For an intelligent and readable report on contemporary India get hold of In Spite of the Gods: The Rise of Modern India, by Edward Luce (Anchor Books, 2007). Luce’s chapters hit off vividly the situations of India now: the leap from an agrarian to an information economy without the intervening industrialization (rather like Ireland but on a vaster scale), the religious conservatives (who are rewriting the textbooks as eagerly and falsely as our own Christian Right), the wealthy technocrats and impoverished mass of peasantry, women’s rights (still lagging), the tragic and disputatious legacy of partition, the lowering threat of ecological disaster (as desperate even as China’s). It conveys the teem and welter of India while giving you a way to get your bearings—no small feat.
One of the most moving documents out of contemporary India—and one of the most vivid and chill reminders of the dangers of nuclear proliferation—is from novelist and social critic Arundhati Roy.

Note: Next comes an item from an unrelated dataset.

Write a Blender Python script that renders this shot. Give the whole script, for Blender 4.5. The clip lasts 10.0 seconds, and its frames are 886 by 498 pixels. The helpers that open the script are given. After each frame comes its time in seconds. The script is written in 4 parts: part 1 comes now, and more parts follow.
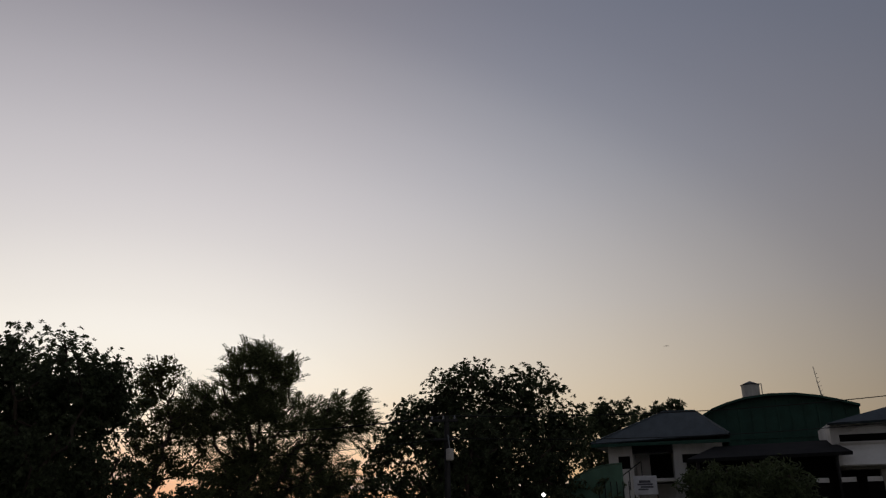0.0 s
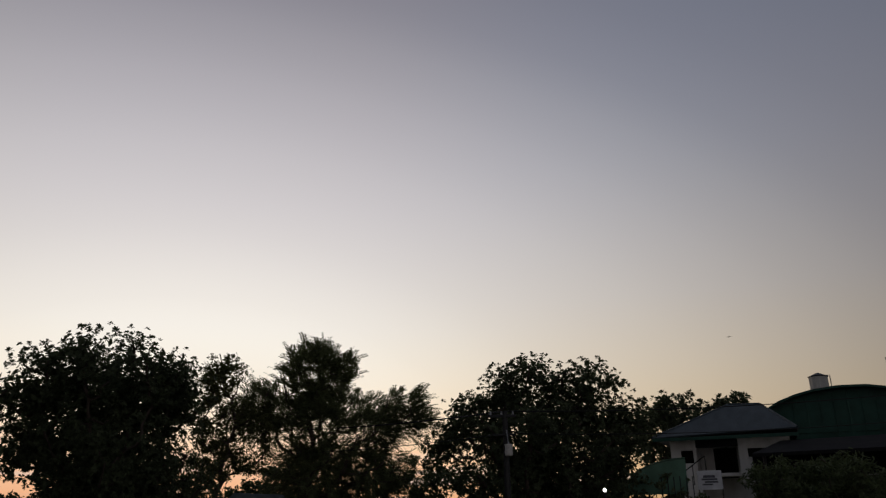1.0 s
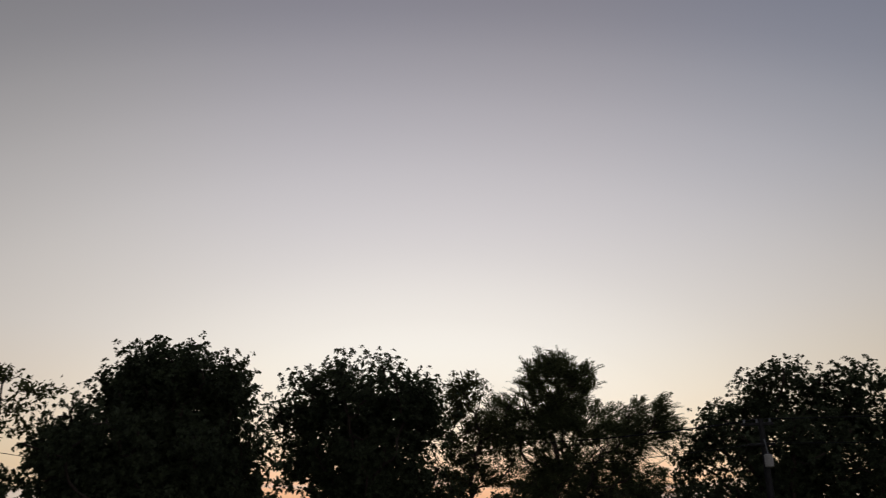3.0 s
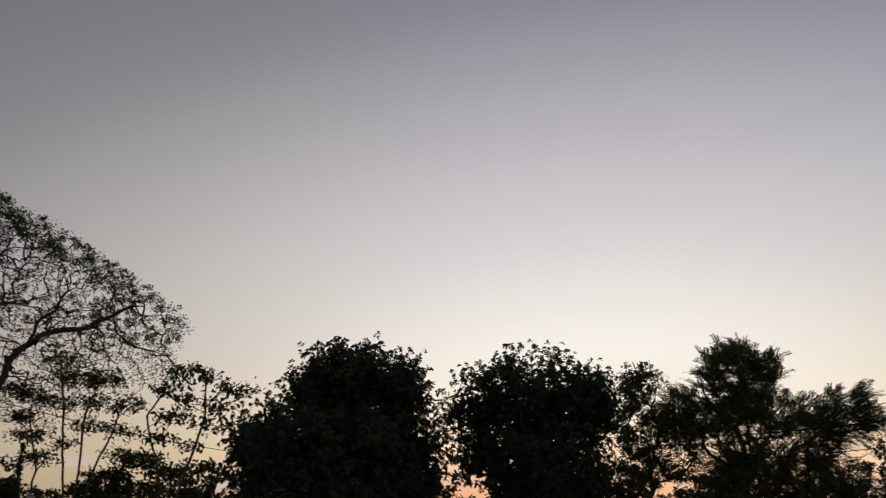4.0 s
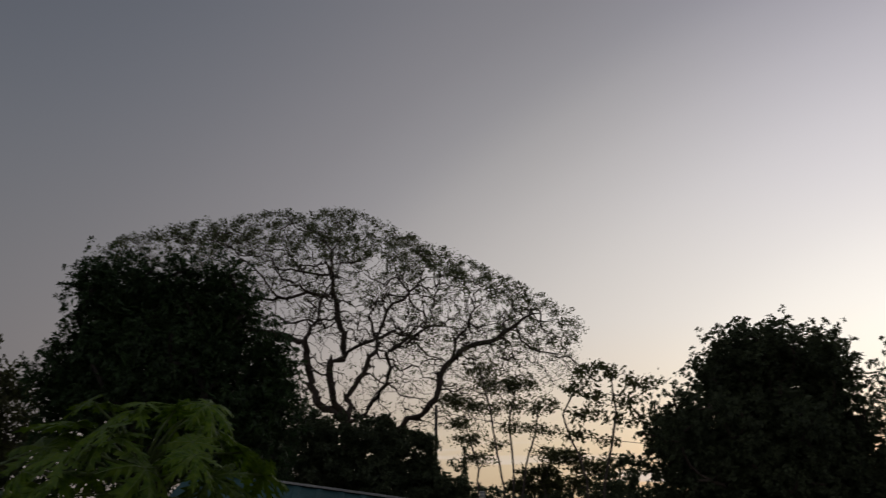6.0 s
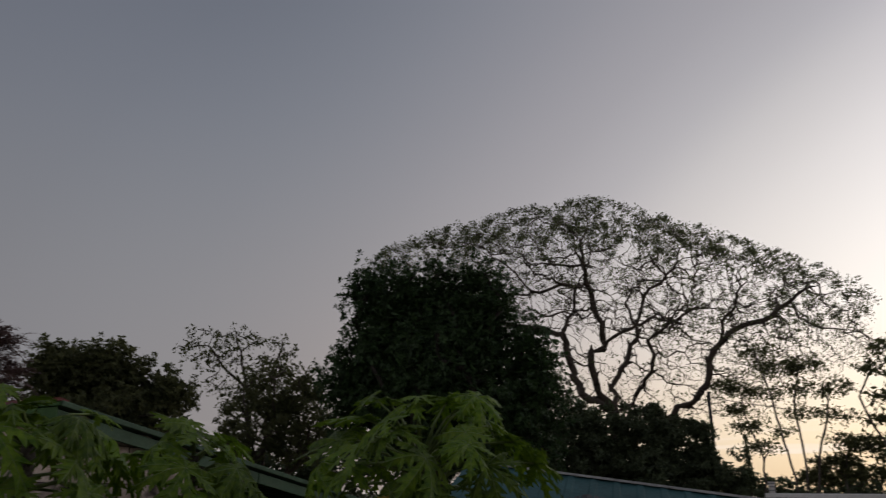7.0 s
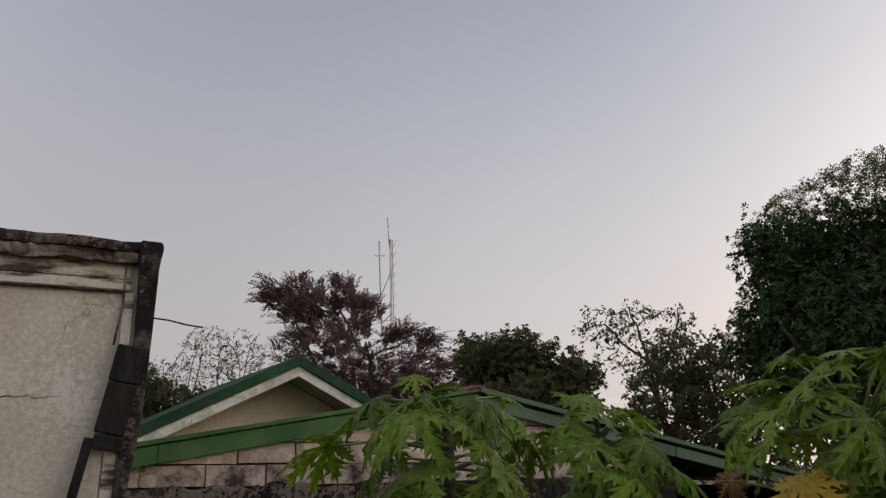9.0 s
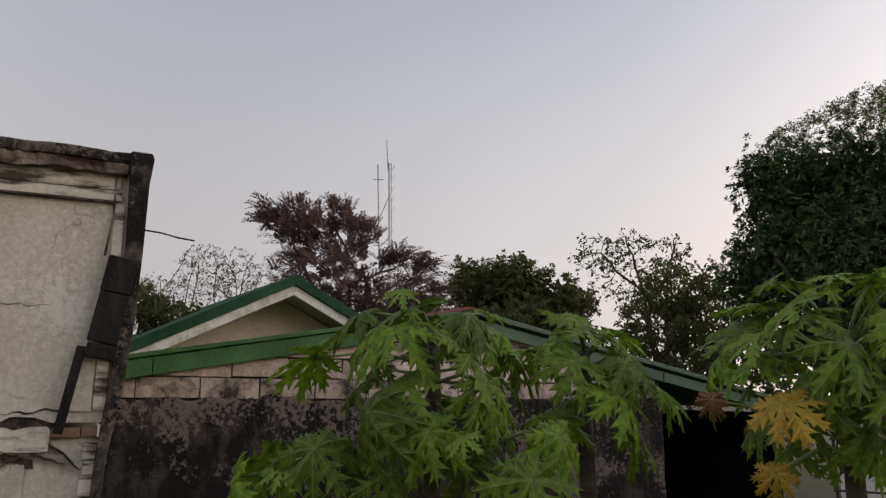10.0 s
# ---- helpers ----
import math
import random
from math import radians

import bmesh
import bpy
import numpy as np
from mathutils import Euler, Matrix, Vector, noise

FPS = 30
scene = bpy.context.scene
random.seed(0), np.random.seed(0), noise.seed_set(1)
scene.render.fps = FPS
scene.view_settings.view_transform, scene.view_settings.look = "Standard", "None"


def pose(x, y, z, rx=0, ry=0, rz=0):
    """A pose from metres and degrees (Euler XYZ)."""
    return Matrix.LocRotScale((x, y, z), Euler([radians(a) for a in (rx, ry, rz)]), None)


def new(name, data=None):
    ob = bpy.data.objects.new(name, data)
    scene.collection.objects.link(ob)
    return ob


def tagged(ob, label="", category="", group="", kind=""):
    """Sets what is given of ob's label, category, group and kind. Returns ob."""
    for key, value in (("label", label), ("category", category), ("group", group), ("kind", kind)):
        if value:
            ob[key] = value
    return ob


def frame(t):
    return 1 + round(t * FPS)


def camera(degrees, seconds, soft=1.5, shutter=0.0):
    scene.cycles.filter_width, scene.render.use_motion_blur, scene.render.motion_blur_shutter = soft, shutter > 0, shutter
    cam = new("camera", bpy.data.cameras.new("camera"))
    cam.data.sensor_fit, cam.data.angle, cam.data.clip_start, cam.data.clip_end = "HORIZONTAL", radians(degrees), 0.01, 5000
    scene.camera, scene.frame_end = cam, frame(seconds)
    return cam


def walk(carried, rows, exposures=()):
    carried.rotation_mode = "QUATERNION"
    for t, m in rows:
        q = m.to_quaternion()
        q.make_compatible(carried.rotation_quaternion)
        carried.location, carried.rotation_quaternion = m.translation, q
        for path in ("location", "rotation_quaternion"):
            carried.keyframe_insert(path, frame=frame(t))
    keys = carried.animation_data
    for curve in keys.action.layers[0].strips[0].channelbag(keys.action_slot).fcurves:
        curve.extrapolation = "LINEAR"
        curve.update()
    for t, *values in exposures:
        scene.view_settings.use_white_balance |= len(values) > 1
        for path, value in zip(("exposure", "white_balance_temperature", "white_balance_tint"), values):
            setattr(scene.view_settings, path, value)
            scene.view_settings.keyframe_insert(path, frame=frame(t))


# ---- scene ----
# the clip's camera opens up as it turns away from the afterglow
EXPOSURES = [(0.0, 0.0, 6500, 10), (2.0, 0.0, 6500, 10), (4.0, 0.0, 6450, 10), (5.2, -0.03, 6450, 10), (6.5, 0.47, 6450, 10), (7.0, 0.83, 6500, 10), (7.5, 1.5, 6650, 10),
             (8.0, 1.93, 6800, 10.5), (8.5, 2.1, 6900, 10.5), (9.5, 2.12, 6850, 10), (10.0, 2.25, 6850, 10)]

EYE = 2.2

# the camera turns on the spot: seconds, place, yaw, pitch, roll
cam = camera(61.09, 10.0, 1.25, 0.2)
ROWS = [
    (0.0, 0.001, 0.001, 2.200, -1.14, 19.53, -0.95),
    (0.5, 0.019, 0.008, 2.221, 0.66, 19.19, -0.87),
    (1.0, 0.000, -0.009, 2.243, 3.25, 19.17, -0.80),
    (1.5, -0.050, -0.045, 2.259, 6.76, 19.23, -0.77),
    (2.0, -0.102, -0.094, 2.258, 10.82, 19.34, -0.65),
    (2.2, -0.117, -0.101, 2.247, 12.47, 19.54, -0.96),
    (3.3, -0.065, -0.106, 2.183, 25.10, 20.09, 0.52),
    (3.5, -0.055, -0.104, 2.175, 27.78, 19.87, 0.51),
    (4.0, -0.020, -0.094, 2.188, 34.45, 19.70, 1.14),
    (4.5, 0.001, -0.064, 2.194, 40.10, 19.52, 0.93),
    (5.0, 0.048, -0.085, 2.183, 46.69, 19.35, 0.20),
    (5.2, 0.039, -0.102, 2.184, 49.71, 19.15, -0.22),
    (6.3, -0.181, -0.189, 2.206, 70.16, 18.54, 0.68),
    (6.5, -0.206, -0.194, 2.195, 74.31, 18.32, 0.92),
    (7.0, -0.182, -0.153, 2.188, 83.88, 18.09, 0.45),
    (7.5, -0.192, -0.139, 2.175, 93.93, 17.90, -0.76),
    (8.0, -0.270, -0.163, 2.178, 104.32, 17.79, -1.05),
    (8.5, -0.367, -0.149, 2.189, 111.88, 17.70, -0.51),
    (9.0, -0.408, -0.132, 2.195, 113.69, 16.37, -0.84),
    (9.5, -0.413, -0.096, 2.191, 114.15, 13.67, -0.76),
    (10.0, -0.462, -0.112, 2.155, 113.62, 10.75, 0.54),
]
walk(cam, [(t, pose(x, y, z, 90 + p, 0, a) @ pose(0, 0, 0, 0, 0, r)) for t, x, y, z, a, p, r in ROWS],
     exposures=EXPOSURES)

# ---------------------------------------------------------------- world: dusk sky
SUN_AZ = 22.0  # where the sun went down, degrees left of straight ahead

world = bpy.data.worlds.new("dusk_sky")
scene.world = world
world.use_nodes = True
wn, wl = world.node_tree.nodes, world.node_tree.links
wn.clear()


def wmath(op, a, b=None):
    n = wn.new("ShaderNodeMath")
    n.operation = op
    for i, v in enumerate((a, b)):
        if v is None:
            continue
        if isinstance(v, (int, float)):
            n.inputs[i].default_value = v
        else:
            wl.new(v, n.inputs[i])
    return n.outputs[0]


def wramp(fac, stops):
    n = wn.new("ShaderNodeValToRGB")
    n.color_ramp.interpolation = "B_SPLINE"
    el = n.color_ramp.elements
    for i, (p, c) in enumerate(stops):
        e = el[i] if i < 2 else el.new(p)
        e.position, e.color = p, (*c, 1)
    wl.new(fac, n.inputs[0])
    return n.outputs[0]


def wmix(fac, a, b):
    n = wn.new("ShaderNodeMix")
    n.data_type = "RGBA"
    wl.new(fac, n.inputs[0])
    wl.new(a, n.inputs[6])
    wl.new(b, n.inputs[7])
    return n.outputs[2]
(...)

Her essay “The End of Imagination” is a keen for the innocence of India as it entered the list of countries that have nuclear weaponry. It’s a warning, a lament, and an act of secession: “My world has died. And I mourn its passing.” “India’s nuclear bomb is the final act of betrayal by a ruling class that has failed its people.” This moving and frightening essay is in The Cost of Living (Modern Library, 1999) and in the later compendium of her non-fiction, My Seditious Heart (Haymarket, 2019).
And last, we have Hanklyn-Janklyn, by Nigel Hankin (New Dehi, India Research Press, 2003), a hugely amusing and informative reference work, terrific for browsing, showing what happens when the English language and the varied Indian languages meet, carom, meld and fuse. It is the successor to Hobson-Jobson (no, I’m not making these titles up), the venerable 1886 book by Henry Yule and Arthur Coke Burnell—one of the happiest results of that Anglo-Indian collision called the Raj.